• Written problem
Each entry in the listing below should be restated word for word.

• The input
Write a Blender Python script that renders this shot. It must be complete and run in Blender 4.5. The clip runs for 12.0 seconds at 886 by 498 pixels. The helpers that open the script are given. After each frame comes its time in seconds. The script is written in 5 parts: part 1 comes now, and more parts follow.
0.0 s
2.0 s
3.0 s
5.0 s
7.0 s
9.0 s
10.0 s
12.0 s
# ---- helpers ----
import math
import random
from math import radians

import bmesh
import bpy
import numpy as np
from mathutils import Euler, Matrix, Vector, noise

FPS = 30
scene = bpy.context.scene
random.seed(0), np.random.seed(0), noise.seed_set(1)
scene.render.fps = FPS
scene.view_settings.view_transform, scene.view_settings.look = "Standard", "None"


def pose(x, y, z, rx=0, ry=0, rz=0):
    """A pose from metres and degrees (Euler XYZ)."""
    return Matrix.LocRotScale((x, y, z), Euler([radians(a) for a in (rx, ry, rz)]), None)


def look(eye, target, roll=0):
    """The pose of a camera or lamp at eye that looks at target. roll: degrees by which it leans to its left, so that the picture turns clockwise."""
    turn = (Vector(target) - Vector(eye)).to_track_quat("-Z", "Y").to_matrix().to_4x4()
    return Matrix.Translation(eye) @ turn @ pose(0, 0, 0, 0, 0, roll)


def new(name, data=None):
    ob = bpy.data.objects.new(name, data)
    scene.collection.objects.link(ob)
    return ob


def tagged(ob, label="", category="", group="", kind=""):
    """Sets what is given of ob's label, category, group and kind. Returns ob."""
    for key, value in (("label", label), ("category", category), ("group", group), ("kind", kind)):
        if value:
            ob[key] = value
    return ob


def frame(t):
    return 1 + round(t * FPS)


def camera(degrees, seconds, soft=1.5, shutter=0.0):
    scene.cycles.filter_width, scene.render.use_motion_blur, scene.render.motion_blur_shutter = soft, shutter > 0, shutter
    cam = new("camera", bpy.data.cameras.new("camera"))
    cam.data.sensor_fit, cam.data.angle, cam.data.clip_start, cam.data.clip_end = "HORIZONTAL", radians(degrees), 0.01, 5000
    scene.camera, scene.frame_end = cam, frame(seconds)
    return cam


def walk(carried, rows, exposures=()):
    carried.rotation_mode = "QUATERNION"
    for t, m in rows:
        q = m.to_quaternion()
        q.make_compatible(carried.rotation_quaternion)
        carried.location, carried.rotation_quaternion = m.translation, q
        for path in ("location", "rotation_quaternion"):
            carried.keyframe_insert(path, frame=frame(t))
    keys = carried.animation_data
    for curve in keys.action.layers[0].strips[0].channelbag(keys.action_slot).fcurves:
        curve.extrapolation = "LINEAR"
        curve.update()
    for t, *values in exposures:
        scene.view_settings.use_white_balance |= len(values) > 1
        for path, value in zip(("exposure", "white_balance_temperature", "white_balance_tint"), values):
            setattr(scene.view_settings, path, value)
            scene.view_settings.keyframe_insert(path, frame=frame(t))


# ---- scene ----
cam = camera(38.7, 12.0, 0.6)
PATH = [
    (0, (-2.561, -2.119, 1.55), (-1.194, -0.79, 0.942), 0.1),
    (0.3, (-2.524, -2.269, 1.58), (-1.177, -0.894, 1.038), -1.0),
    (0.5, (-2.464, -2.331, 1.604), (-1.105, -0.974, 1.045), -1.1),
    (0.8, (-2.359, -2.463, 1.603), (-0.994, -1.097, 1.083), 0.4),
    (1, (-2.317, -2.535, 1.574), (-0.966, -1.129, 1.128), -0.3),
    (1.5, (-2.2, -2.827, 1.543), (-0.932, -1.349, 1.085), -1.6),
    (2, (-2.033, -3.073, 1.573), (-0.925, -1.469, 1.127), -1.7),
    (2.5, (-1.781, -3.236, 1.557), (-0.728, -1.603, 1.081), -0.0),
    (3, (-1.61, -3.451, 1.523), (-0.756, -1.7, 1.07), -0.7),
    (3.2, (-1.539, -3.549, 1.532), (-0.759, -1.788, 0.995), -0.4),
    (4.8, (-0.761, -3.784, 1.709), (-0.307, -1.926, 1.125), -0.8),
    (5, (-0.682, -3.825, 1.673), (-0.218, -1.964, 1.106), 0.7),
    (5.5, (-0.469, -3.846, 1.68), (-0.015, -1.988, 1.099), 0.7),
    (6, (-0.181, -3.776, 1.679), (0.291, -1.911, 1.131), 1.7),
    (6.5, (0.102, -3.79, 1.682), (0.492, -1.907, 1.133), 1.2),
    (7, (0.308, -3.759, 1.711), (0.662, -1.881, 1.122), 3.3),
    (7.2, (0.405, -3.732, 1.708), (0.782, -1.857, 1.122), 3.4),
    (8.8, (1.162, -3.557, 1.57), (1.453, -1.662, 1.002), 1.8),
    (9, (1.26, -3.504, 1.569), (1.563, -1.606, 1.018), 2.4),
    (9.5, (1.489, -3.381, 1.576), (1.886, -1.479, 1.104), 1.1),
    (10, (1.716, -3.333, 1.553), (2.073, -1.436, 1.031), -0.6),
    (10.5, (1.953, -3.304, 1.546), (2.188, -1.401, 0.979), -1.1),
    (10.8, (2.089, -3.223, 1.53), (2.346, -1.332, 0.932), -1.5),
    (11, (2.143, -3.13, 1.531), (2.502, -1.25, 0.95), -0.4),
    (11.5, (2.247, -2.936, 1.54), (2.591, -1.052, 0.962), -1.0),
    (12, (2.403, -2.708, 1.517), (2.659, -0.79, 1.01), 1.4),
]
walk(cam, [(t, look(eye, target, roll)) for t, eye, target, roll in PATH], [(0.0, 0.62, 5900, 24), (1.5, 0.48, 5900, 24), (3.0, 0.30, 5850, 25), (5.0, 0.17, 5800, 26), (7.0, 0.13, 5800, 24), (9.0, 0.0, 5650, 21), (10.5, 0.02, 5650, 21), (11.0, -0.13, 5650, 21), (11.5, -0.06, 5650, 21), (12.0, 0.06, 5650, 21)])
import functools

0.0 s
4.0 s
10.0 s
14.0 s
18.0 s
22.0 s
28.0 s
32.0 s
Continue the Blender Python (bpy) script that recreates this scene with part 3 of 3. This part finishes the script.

• Output for this exercise
Write a Blender Python script that renders this shot. It must be complete and run in Blender 4.5. The clip runs for 12.0 seconds at 886 by 498 pixels. The helpers that open the script are given. After each frame comes its time in seconds. The script is written in 5 parts: part 1 comes now, and more parts follow.
0.0 s
2.0 s
3.0 s
5.0 s
7.0 s
9.0 s
10.0 s
12.0 s
# ---- helpers ----
import math
import random
from math import radians

import bmesh
import bpy
import numpy as np
from mathutils import Euler, Matrix, Vector, noise

FPS = 30
scene = bpy.context.scene
random.seed(0), np.random.seed(0), noise.seed_set(1)
scene.render.fps = FPS
scene.view_settings.view_transform, scene.view_settings.look = "Standard", "None"


def pose(x, y, z, rx=0, ry=0, rz=0):
    """A pose from metres and degrees (Euler XYZ)."""
    return Matrix.LocRotScale((x, y, z), Euler([radians(a) for a in (rx, ry, rz)]), None)


def look(eye, target, roll=0):
    """The pose of a camera or lamp at eye that looks at target. roll: degrees by which it leans to its left, so that the picture turns clockwise."""
    turn = (Vector(target) - Vector(eye)).to_track_quat("-Z", "Y").to_matrix().to_4x4()
    return Matrix.Translation(eye) @ turn @ pose(0, 0, 0, 0, 0, roll)


def new(name, data=None):
    ob = bpy.data.objects.new(name, data)
    scene.collection.objects.link(ob)
    return ob


def tagged(ob, label="", category="", group="", kind=""):
    """Sets what is given of ob's label, category, group and kind. Returns ob."""
    for key, value in (("label", label), ("category", category), ("group", group), ("kind", kind)):
        if value:
            ob[key] = value
    return ob


def frame(t):
    return 1 + round(t * FPS)


def camera(degrees, seconds, soft=1.5, shutter=0.0):
    scene.cycles.filter_width, scene.render.use_motion_blur, scene.render.motion_blur_shutter = soft, shutter > 0, shutter
    cam = new("camera", bpy.data.cameras.new("camera"))
    cam.data.sensor_fit, cam.data.angle, cam.data.clip_start, cam.data.clip_end = "HORIZONTAL", radians(degrees), 0.01, 5000
    scene.camera, scene.frame_end = cam, frame(seconds)
    return cam


def walk(carried, rows, exposures=()):
    carried.rotation_mode = "QUATERNION"
    for t, m in rows:
        q = m.to_quaternion()
        q.make_compatible(carried.rotation_quaternion)
        carried.location, carried.rotation_quaternion = m.translation, q
        for path in ("location", "rotation_quaternion"):
            carried.keyframe_insert(path, frame=frame(t))
    keys = carried.animation_data
    for curve in keys.action.layers[0].strips[0].channelbag(keys.action_slot).fcurves:
        curve.extrapolation = "LINEAR"
        curve.update()
    for t, *values in exposures:
        scene.view_settings.use_white_balance |= len(values) > 1
        for path, value in zip(("exposure", "white_balance_temperature", "white_balance_tint"), values):
            setattr(scene.view_settings, path, value)
            scene.view_settings.keyframe_insert(path, frame=frame(t))


# ---- scene ----
cam = camera(38.7, 12.0, 0.6)
PATH = [
    (0, (-2.561, -2.119, 1.55), (-1.194, -0.79, 0.942), 0.1),
    (0.3, (-2.524, -2.269, 1.58), (-1.177, -0.894, 1.038), -1.0),
    (0.5, (-2.464, -2.331, 1.604), (-1.105, -0.974, 1.045), -1.1),
    (0.8, (-2.359, -2.463, 1.603), (-0.994, -1.097, 1.083), 0.4),
    (1, (-2.317, -2.535, 1.574), (-0.966, -1.129, 1.128), -0.3),
    (1.5, (-2.2, -2.827, 1.543), (-0.932, -1.349, 1.085), -1.6),
    (2, (-2.033, -3.073, 1.573), (-0.925, -1.469, 1.127), -1.7),
    (2.5, (-1.781, -3.236, 1.557), (-0.728, -1.603, 1.081), -0.0),
    (3, (-1.61, -3.451, 1.523), (-0.756, -1.7, 1.07), -0.7),
    (3.2, (-1.539, -3.549, 1.532), (-0.759, -1.788, 0.995), -0.4),
    (4.8, (-0.761, -3.784, 1.709), (-0.307, -1.926, 1.125), -0.8),
    (5, (-0.682, -3.825, 1.673), (-0.218, -1.964, 1.106), 0.7),
    (5.5, (-0.469, -3.846, 1.68), (-0.015, -1.988, 1.099), 0.7),
    (6, (-0.181, -3.776, 1.679), (0.291, -1.911, 1.131), 1.7),
    (6.5, (0.102, -3.79, 1.682), (0.492, -1.907, 1.133), 1.2),
    (7, (0.308, -3.759, 1.711), (0.662, -1.881, 1.122), 3.3),
    (7.2, (0.405, -3.732, 1.708), (0.782, -1.857, 1.122), 3.4),
    (8.8, (1.162, -3.557, 1.57), (1.453, -1.662, 1.002), 1.8),
    (9, (1.26, -3.504, 1.569), (1.563, -1.606, 1.018), 2.4),
    (9.5, (1.489, -3.381, 1.576), (1.886, -1.479, 1.104), 1.1),
    (10, (1.716, -3.333, 1.553), (2.073, -1.436, 1.031), -0.6),
    (10.5, (1.953, -3.304, 1.546), (2.188, -1.401, 0.979), -1.1),
    (10.8, (2.089, -3.223, 1.53), (2.346, -1.332, 0.932), -1.5),
    (11, (2.143, -3.13, 1.531), (2.502, -1.25, 0.95), -0.4),
    (11.5, (2.247, -2.936, 1.54), (2.591, -1.052, 0.962), -1.0),
    (12, (2.403, -2.708, 1.517), (2.659, -0.79, 1.01), 1.4),
]
walk(cam, [(t, look(eye, target, roll)) for t, eye, target, roll in PATH], [(0.0, 0.62, 5900, 24), (1.5, 0.48, 5900, 24), (3.0, 0.30, 5850, 25), (5.0, 0.17, 5800, 26), (7.0, 0.13, 5800, 24), (9.0, 0.0, 5650, 21), (10.5, 0.02, 5650, 21), (11.0, -0.13, 5650, 21), (11.5, -0.06, 5650, 21), (12.0, 0.06, 5650, 21)])
import functools

0.0 s
4.0 s
10.0 s
14.0 s
18.0 s
22.0 s
28.0 s
32.0 s
Continue the Blender Python (bpy) script that recreates this scene with part 3 of 3. This part finishes the script.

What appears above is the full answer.